Stored data ▸
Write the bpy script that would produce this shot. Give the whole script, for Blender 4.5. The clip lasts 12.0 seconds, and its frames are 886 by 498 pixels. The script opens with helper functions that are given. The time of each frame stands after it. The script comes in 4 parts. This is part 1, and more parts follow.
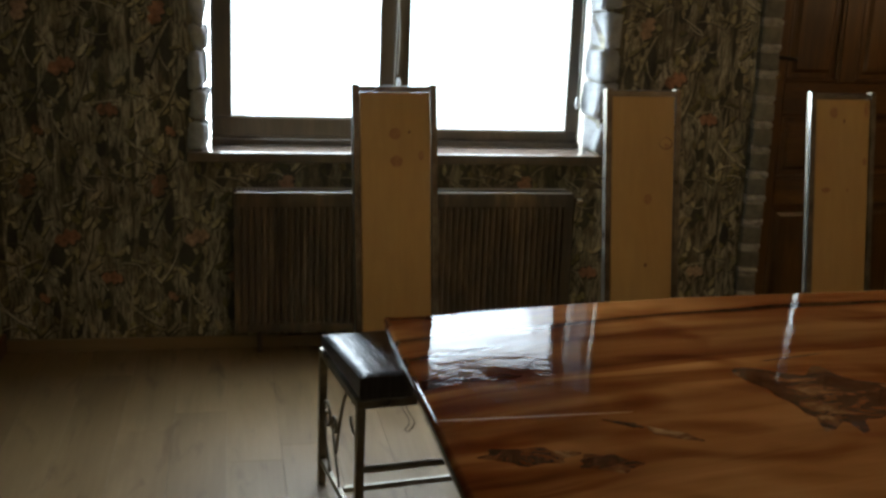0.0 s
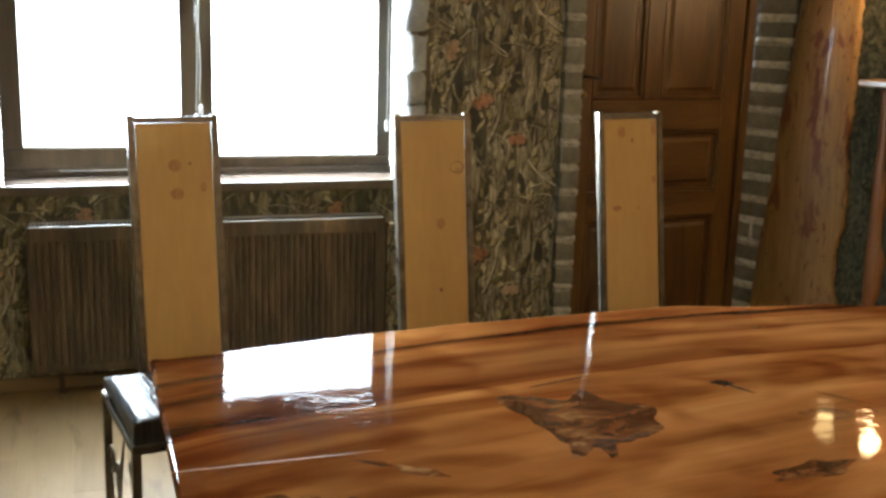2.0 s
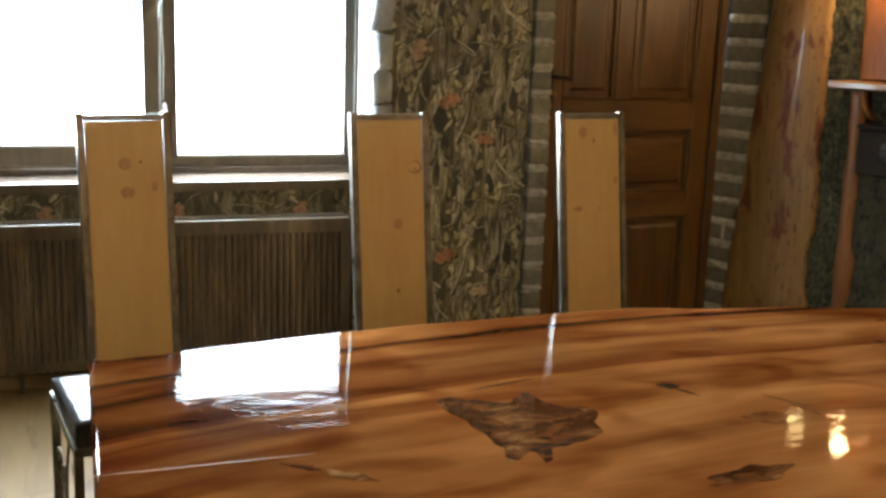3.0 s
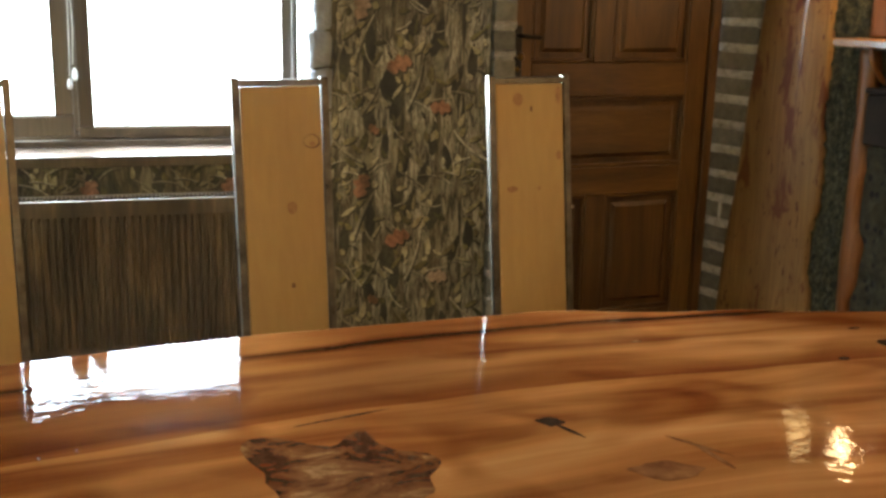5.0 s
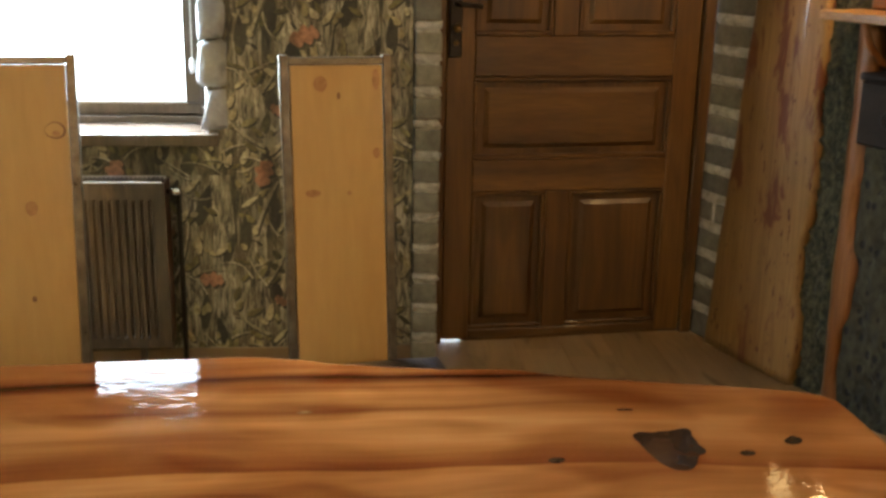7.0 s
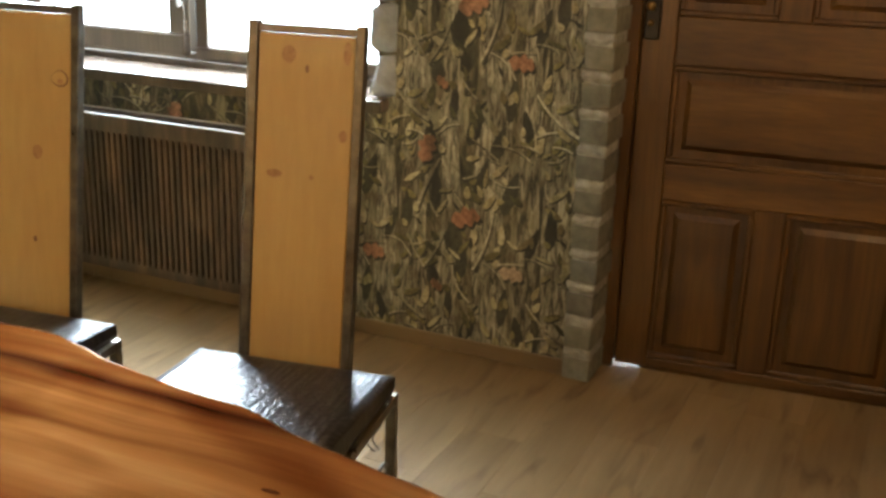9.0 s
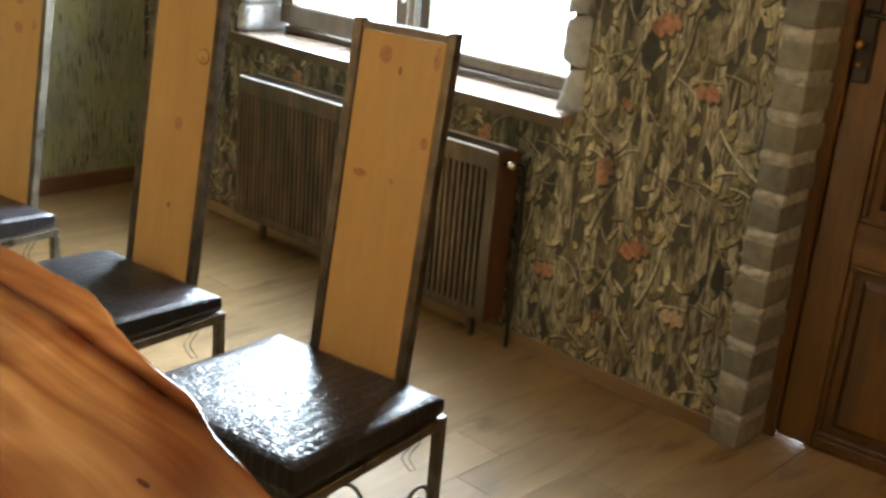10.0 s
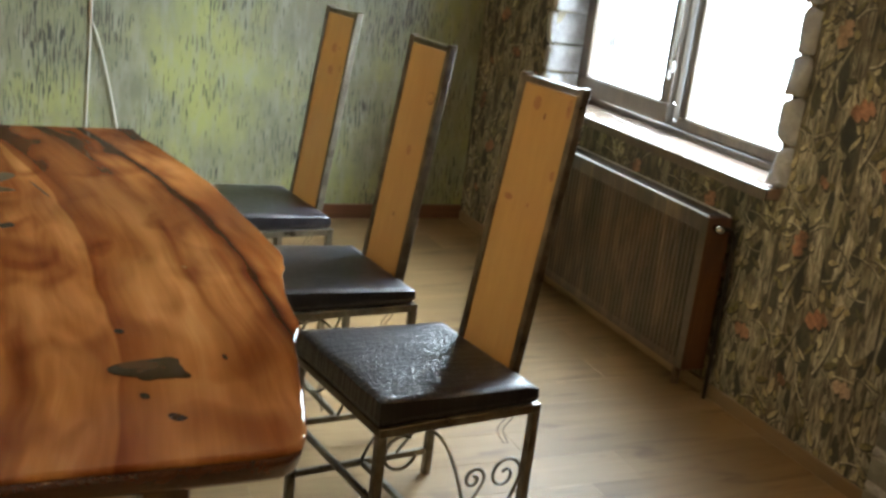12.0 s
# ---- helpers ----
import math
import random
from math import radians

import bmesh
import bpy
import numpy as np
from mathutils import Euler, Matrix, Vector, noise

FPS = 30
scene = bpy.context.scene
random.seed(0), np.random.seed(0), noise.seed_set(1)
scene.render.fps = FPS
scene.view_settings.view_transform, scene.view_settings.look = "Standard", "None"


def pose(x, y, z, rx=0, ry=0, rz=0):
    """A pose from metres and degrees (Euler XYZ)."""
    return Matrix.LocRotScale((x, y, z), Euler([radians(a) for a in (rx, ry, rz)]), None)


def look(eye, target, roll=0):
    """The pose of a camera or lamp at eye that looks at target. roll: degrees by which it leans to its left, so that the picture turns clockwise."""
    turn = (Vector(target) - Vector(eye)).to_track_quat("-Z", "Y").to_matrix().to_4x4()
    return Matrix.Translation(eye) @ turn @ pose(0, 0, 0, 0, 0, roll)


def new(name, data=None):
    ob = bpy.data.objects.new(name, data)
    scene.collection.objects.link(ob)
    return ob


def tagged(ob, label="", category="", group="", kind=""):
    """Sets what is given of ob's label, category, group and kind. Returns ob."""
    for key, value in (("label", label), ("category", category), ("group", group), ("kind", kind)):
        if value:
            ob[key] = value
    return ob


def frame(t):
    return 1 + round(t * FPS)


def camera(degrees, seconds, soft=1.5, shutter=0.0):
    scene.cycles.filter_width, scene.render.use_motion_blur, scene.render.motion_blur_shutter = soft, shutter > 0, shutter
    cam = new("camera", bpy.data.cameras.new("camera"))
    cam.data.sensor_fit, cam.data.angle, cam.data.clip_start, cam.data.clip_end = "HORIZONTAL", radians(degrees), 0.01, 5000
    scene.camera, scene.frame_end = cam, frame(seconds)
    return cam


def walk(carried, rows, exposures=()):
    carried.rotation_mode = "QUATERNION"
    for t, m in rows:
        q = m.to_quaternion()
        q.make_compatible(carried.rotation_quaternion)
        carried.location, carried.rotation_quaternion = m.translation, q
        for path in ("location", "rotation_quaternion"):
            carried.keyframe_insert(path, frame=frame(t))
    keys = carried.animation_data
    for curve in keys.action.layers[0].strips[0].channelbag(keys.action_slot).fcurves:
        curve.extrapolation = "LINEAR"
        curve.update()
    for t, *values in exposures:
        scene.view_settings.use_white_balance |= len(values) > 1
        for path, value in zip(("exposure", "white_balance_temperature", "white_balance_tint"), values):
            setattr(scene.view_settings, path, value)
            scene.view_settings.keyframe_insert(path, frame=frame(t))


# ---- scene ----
cam = camera(44.2, 12.0, soft=3.0)
PATH = [
    (0, (0.118, -0.012, 1.586), (0.501, 1.899, 1.135), 2.2),
    (0.5, (0.173, -0.01, 1.599), (0.645, 1.879, 1.145), 2.0),
    (1, (0.256, -0.014, 1.605), (0.828, 1.852, 1.167), 1.5),
    (1.5, (0.312, -0.007, 1.615), (0.921, 1.85, 1.192), 1.4),
    (2, (0.377, -0.014, 1.624), (0.994, 1.843, 1.209), 1.6),
    (2.5, (0.43, -0.021, 1.628), (1.063, 1.832, 1.222), 1.9),
    (4.3, (0.844, 0.181, 1.579), (1.443, 2.038, 1.138), 2.2),
    (4.5, (0.915, 0.25, 1.584), (1.51, 2.109, 1.145), 2.4),
    (5, (1.105, 0.369, 1.581), (1.633, 2.238, 1.105), 1.3),
    (5.5, (1.386, 0.43, 1.582), (1.756, 2.338, 1.109), 1.7),
    (6, (1.72, 0.464, 1.585), (1.973, 2.381, 1.072), 3.0),
    (6.5, (1.993, 0.597, 1.57), (2.262, 2.506, 1.039), 2.6),
    (7, (2.288, 0.781, 1.59), (2.469, 2.697, 1.044), 1.1),
    (7.2, (2.419, 0.832, 1.581), (2.489, 2.755, 1.036), -0.3),
    (8.8, (3.469, 1.353, 1.598), (2.85, 3.145, 0.96), 1.2),
    (9, (3.588, 1.421, 1.6), (2.808, 3.154, 0.975), 1.8),
    (9.5, (3.872, 1.594, 1.626), (2.793, 3.134, 0.944), 3.3),
    (10, (4.017, 1.864, 1.62), (2.729, 3.253, 0.976), 5.0),
    (10.5, (4.173, 2.075, 1.646), (2.657, 3.245, 1.07), 3.6),
    (11, (4.41, 2.192, 1.674), (2.735, 3.096, 1.059), 6.2),
    (11.5, (4.612, 2.153, 1.66), (2.878, 2.976, 1.097), 5.9),
    (12, (4.889, 2.108, 1.678), (3.143, 2.901, 1.109), 6.8),
]
walk(cam, [(t, look(eye, target, roll)) for t, eye, target, roll in PATH], [(0, -1.8), (0.4, -0.9), (0.9, -0.28), (1.4, -0.25), (2.5, -0.3), (5, -0.17), (7, 0.08), (9.5, 0.15), (12, -0.2)])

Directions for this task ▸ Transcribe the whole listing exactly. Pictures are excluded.

Result ▸
Write the bpy script that would produce this shot. Give the whole script, for Blender 4.5. The clip lasts 12.0 seconds, and its frames are 886 by 498 pixels. The script opens with helper functions that are given. The time of each frame stands after it. The script comes in 4 parts. This is part 1, and more parts follow.
0.0 s
2.0 s
3.0 s
5.0 s
7.0 s
9.0 s
10.0 s
12.0 s
# ---- helpers ----
import math
import random
from math import radians

import bmesh
import bpy
import numpy as np
from mathutils import Euler, Matrix, Vector, noise

FPS = 30
scene = bpy.context.scene
random.seed(0), np.random.seed(0), noise.seed_set(1)
scene.render.fps = FPS
scene.view_settings.view_transform, scene.view_settings.look = "Standard", "None"


def pose(x, y, z, rx=0, ry=0, rz=0):
    """A pose from metres and degrees (Euler XYZ)."""
    return Matrix.LocRotScale((x, y, z), Euler([radians(a) for a in (rx, ry, rz)]), None)


def look(eye, target, roll=0):
    """The pose of a camera or lamp at eye that looks at target. roll: degrees by which it leans to its left, so that the picture turns clockwise."""
    turn = (Vector(target) - Vector(eye)).to_track_quat("-Z", "Y").to_matrix().to_4x4()
    return Matrix.Translation(eye) @ turn @ pose(0, 0, 0, 0, 0, roll)


def new(name, data=None):
    ob = bpy.data.objects.new(name, data)
    scene.collection.objects.link(ob)
    return ob


def tagged(ob, label="", category="", group="", kind=""):
    """Sets what is given of ob's label, category, group and kind. Returns ob."""
    for key, value in (("label", label), ("category", category), ("group", group), ("kind", kind)):
        if value:
            ob[key] = value
    return ob


def frame(t):
    return 1 + round(t * FPS)


def camera(degrees, seconds, soft=1.5, shutter=0.0):
    scene.cycles.filter_width, scene.render.use_motion_blur, scene.render.motion_blur_shutter = soft, shutter > 0, shutter
    cam = new("camera", bpy.data.cameras.new("camera"))
    cam.data.sensor_fit, cam.data.angle, cam.data.clip_start, cam.data.clip_end = "HORIZONTAL", radians(degrees), 0.01, 5000
    scene.camera, scene.frame_end = cam, frame(seconds)
    return cam


def walk(carried, rows, exposures=()):
    carried.rotation_mode = "QUATERNION"
    for t, m in rows:
        q = m.to_quaternion()
        q.make_compatible(carried.rotation_quaternion)
        carried.location, carried.rotation_quaternion = m.translation, q
        for path in ("location", "rotation_quaternion"):
            carried.keyframe_insert(path, frame=frame(t))
    keys = carried.animation_data
    for curve in keys.action.layers[0].strips[0].channelbag(keys.action_slot).fcurves:
        curve.extrapolation = "LINEAR"
        curve.update()
    for t, *values in exposures:
        scene.view_settings.use_white_balance |= len(values) > 1
        for path, value in zip(("exposure", "white_balance_temperature", "white_balance_tint"), values):
            setattr(scene.view_settings, path, value)
            scene.view_settings.keyframe_insert(path, frame=frame(t))


# ---- scene ----
cam = camera(44.2, 12.0, soft=3.0)
PATH = [
    (0, (0.118, -0.012, 1.586), (0.501, 1.899, 1.135), 2.2),
    (0.5, (0.173, -0.01, 1.599), (0.645, 1.879, 1.145), 2.0),
    (1, (0.256, -0.014, 1.605), (0.828, 1.852, 1.167), 1.5),
    (1.5, (0.312, -0.007, 1.615), (0.921, 1.85, 1.192), 1.4),
    (2, (0.377, -0.014, 1.624), (0.994, 1.843, 1.209), 1.6),
    (2.5, (0.43, -0.021, 1.628), (1.063, 1.832, 1.222), 1.9),
    (4.3, (0.844, 0.181, 1.579), (1.443, 2.038, 1.138), 2.2),
    (4.5, (0.915, 0.25, 1.584), (1.51, 2.109, 1.145), 2.4),
    (5, (1.105, 0.369, 1.581), (1.633, 2.238, 1.105), 1.3),
    (5.5, (1.386, 0.43, 1.582), (1.756, 2.338, 1.109), 1.7),
    (6, (1.72, 0.464, 1.585), (1.973, 2.381, 1.072), 3.0),
    (6.5, (1.993, 0.597, 1.57), (2.262, 2.506, 1.039), 2.6),
    (7, (2.288, 0.781, 1.59), (2.469, 2.697, 1.044), 1.1),
    (7.2, (2.419, 0.832, 1.581), (2.489, 2.755, 1.036), -0.3),
    (8.8, (3.469, 1.353, 1.598), (2.85, 3.145, 0.96), 1.2),
    (9, (3.588, 1.421, 1.6), (2.808, 3.154, 0.975), 1.8),
    (9.5, (3.872, 1.594, 1.626), (2.793, 3.134, 0.944), 3.3),
    (10, (4.017, 1.864, 1.62), (2.729, 3.253, 0.976), 5.0),
    (10.5, (4.173, 2.075, 1.646), (2.657, 3.245, 1.07), 3.6),
    (11, (4.41, 2.192, 1.674), (2.735, 3.096, 1.059), 6.2),
    (11.5, (4.612, 2.153, 1.66), (2.878, 2.976, 1.097), 5.9),
    (12, (4.889, 2.108, 1.678), (3.143, 2.901, 1.109), 6.8),
]
walk(cam, [(t, look(eye, target, roll)) for t, eye, target, roll in PATH], [(0, -1.8), (0.4, -0.9), (0.9, -0.28), (1.4, -0.25), (2.5, -0.3), (5, -0.17), (7, 0.08), (9.5, 0.15), (12, -0.2)])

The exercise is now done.